Could someone please help me out in order to the above step.
File2.diff --> Records that exists in File2 but not in File1
same1.txt --> Records that exists in both the files'
Here,
The file size of the same.txt and same1.txt is different.
--> 506108009 Jun 15 01:50 same.txt
--> 505878904 Jun 15 01:52 same1.txt
So, is there anyway that we can capture the records if the Primary Keys ($38 and $82) of both the files matches but the data in the other columns is not the same.

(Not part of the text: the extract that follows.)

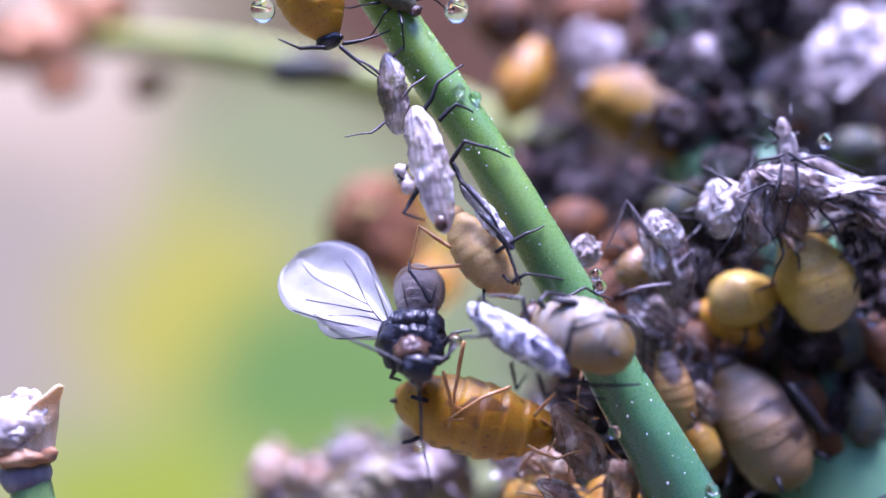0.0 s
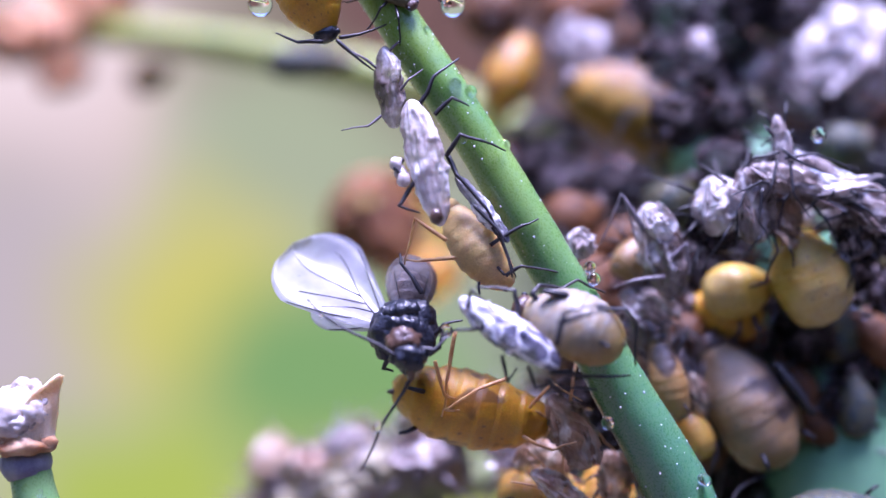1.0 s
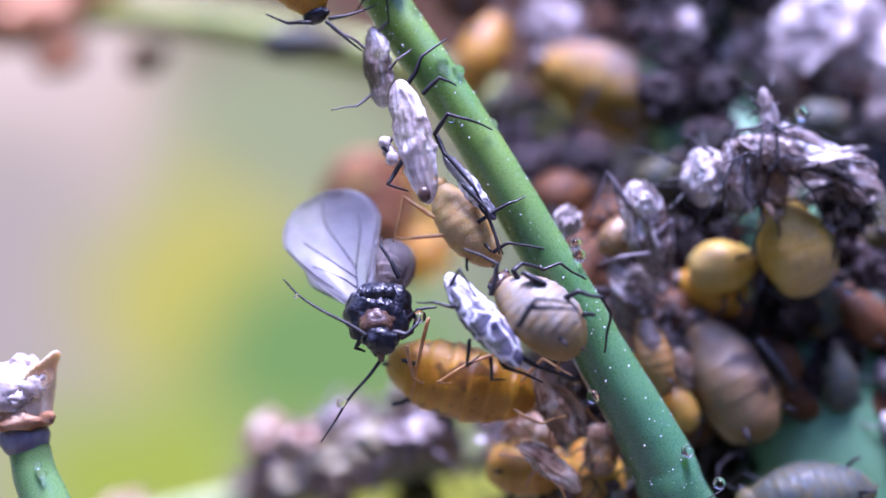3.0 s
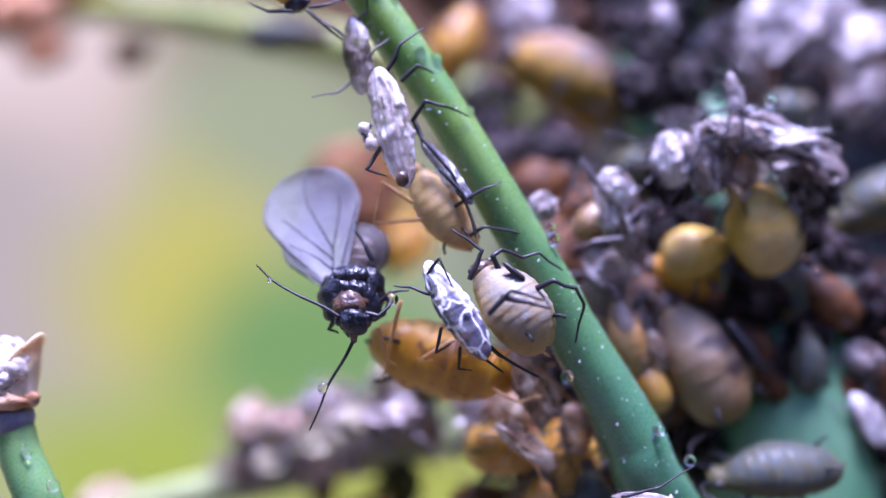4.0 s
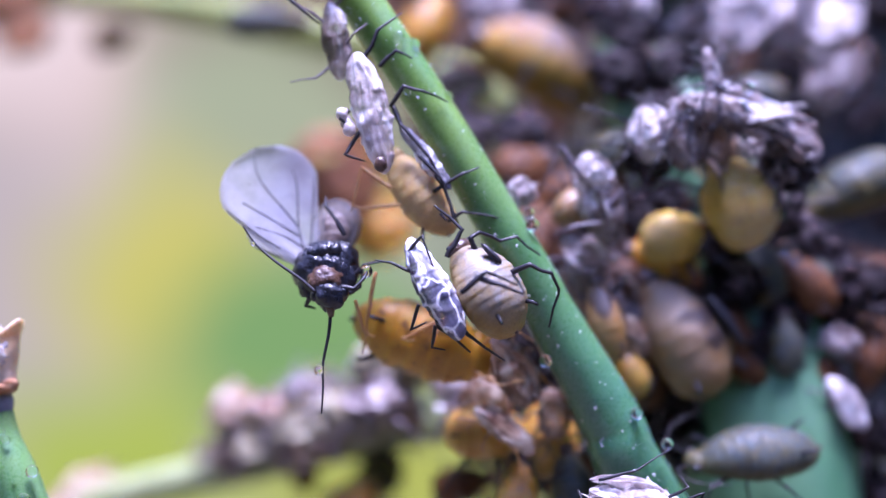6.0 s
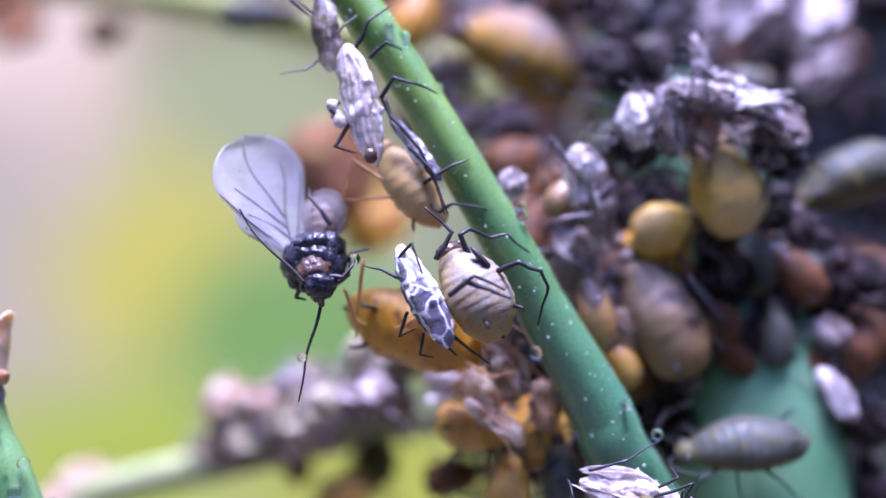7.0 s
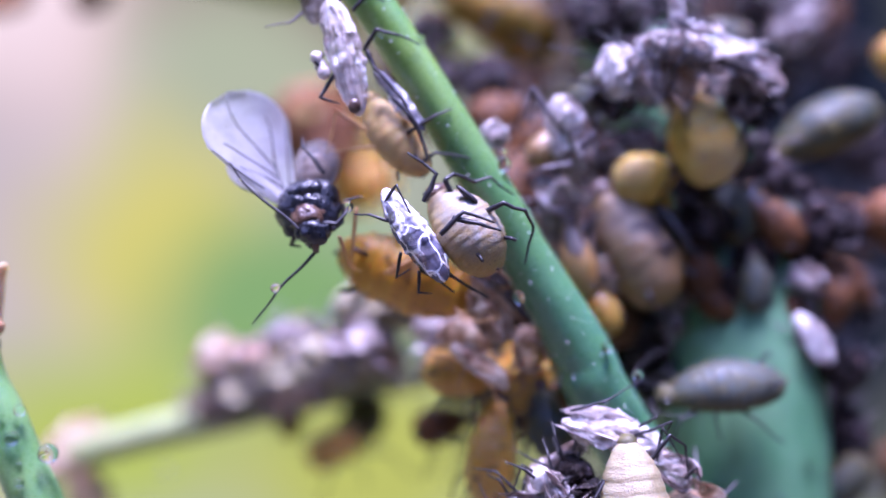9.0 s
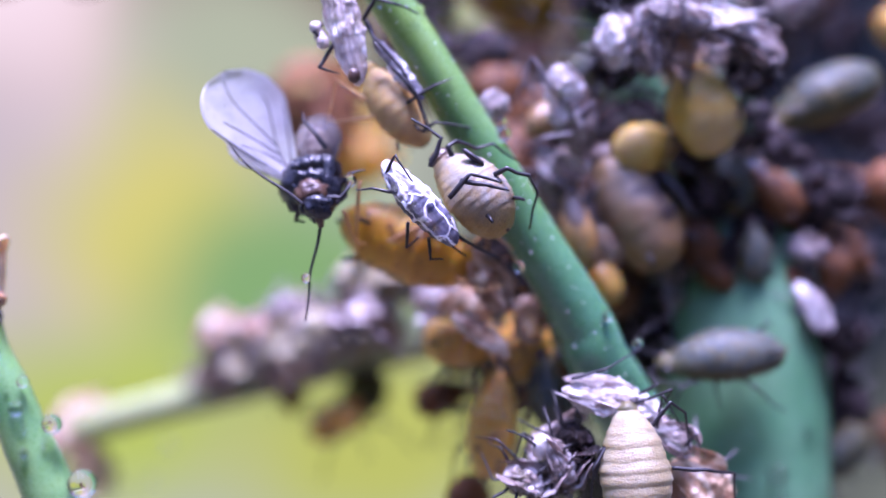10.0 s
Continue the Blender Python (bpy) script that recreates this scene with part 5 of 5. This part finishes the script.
    swing(feeler, ANT_A, [(0, -5), (0.2, 20), (0.4, 35), (0.5, 37), (0.7, 30), (1.0, 30), (1.2, 33), (1.5, 42), (1.7, 40), (2.0, 52), (2.2, 20), (2.5, 1), (2.7, 25), (3.3, 42), (3.8, 55), (4.0, 28), (4.2, 12), (4.5, 28), (4.7, 30), (5.0, 4), (5.2, -5), (5.5, 2), (5.7, 3), (6.3, 16), (6.8, 28), (7.0, 15), (7.2, 20), (7.4, 50), (7.5, 57), (7.8, 62), (8.0, 62), (8.2, 56), (8.5, 57), (8.8, 64), (9.0, 44), (9.2, 6), (9.5, 20), (9.6, 15), (9.8, 30), (10.0, 12)])
    swing(feeler_b, ANT_B, [(0, 25), (1.0, 27), (2.0, 28), (2.5, 29), (4.0, 27), (4.5, 27), (5.0, 31), (5.5, 35), (7.0, 44), (7.5, 48), (8.5, 44), (9.0, 40), (10.0, 36)])
    beat = [(0, 50), (1.0, 50), (1.5, 42), (2.0, 36), (2.5, 27), (2.7, 24), (3.8, 16), (4.5, 14), (5.0, 20), (5.5, 25), (6.8, 23), (7.5, 22), (8.0, 22), (8.5, 24), (9.0, 28), (9.5, 29), (10.0, 31)]

    def lean(t):
        return float(np.interp(t, (0, 1, 2.5, 4.5, 5.5, 7.0, 10), (-18, -18, -22, -10, -8, 0, 0)))

    def roll(t):
        return float(np.interp(t, (0, 1, 2.5, 4.5, 5.5, 7.0, 10), (30, 30, 8, 0, 10, 38, 40)))

    swing(wing, WING_ROOT, [(t, -a) for t, a in beat], lean, roll)
    swing(hind, WING_B, [(t, -a - 22) for t, a in beat], lean, roll)
    swing(folded, WING_C, [(t, 4 - 0.2 * a) for t, a in beat])
    # the upper colony sways slowly against the flower stem
    for ob in UPPER:
        m0, k = ob.matrix_world.copy(), 1.0 if ob.location.x < 5 * U else 0.55
        walk(ob, [(t, Matrix.Translation((g * k * U, 0, 0.1 * abs(g) * U)) @ m0) for t, g in ((0.0, 0.38), (1.5, 0.0), (2.5, -0.23), (4.0, -0.48), (5.0, -0.60), (7.5, -0.95), (10.0, -1.0))])
    start = Vector((5.341, 1.200, 1.150))
    for ob in CROWN:
        m0 = ob.matrix_world.copy()
        walk(ob, [(t, Matrix.Translation((Vector((x, y, z)) - start) * U) @ m0) for t, x, y, z, a in heap_rows])


motions()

To solve the above issue, I thought once we have the files same.txt and same1.txt we should compare the number of characters in the a line in File1 with number of characters in a line in file2 , if there is a change then write to a file else discard (do nothing or leave it)
Could you please share any ideas to solve the above issue. It would be really grateful.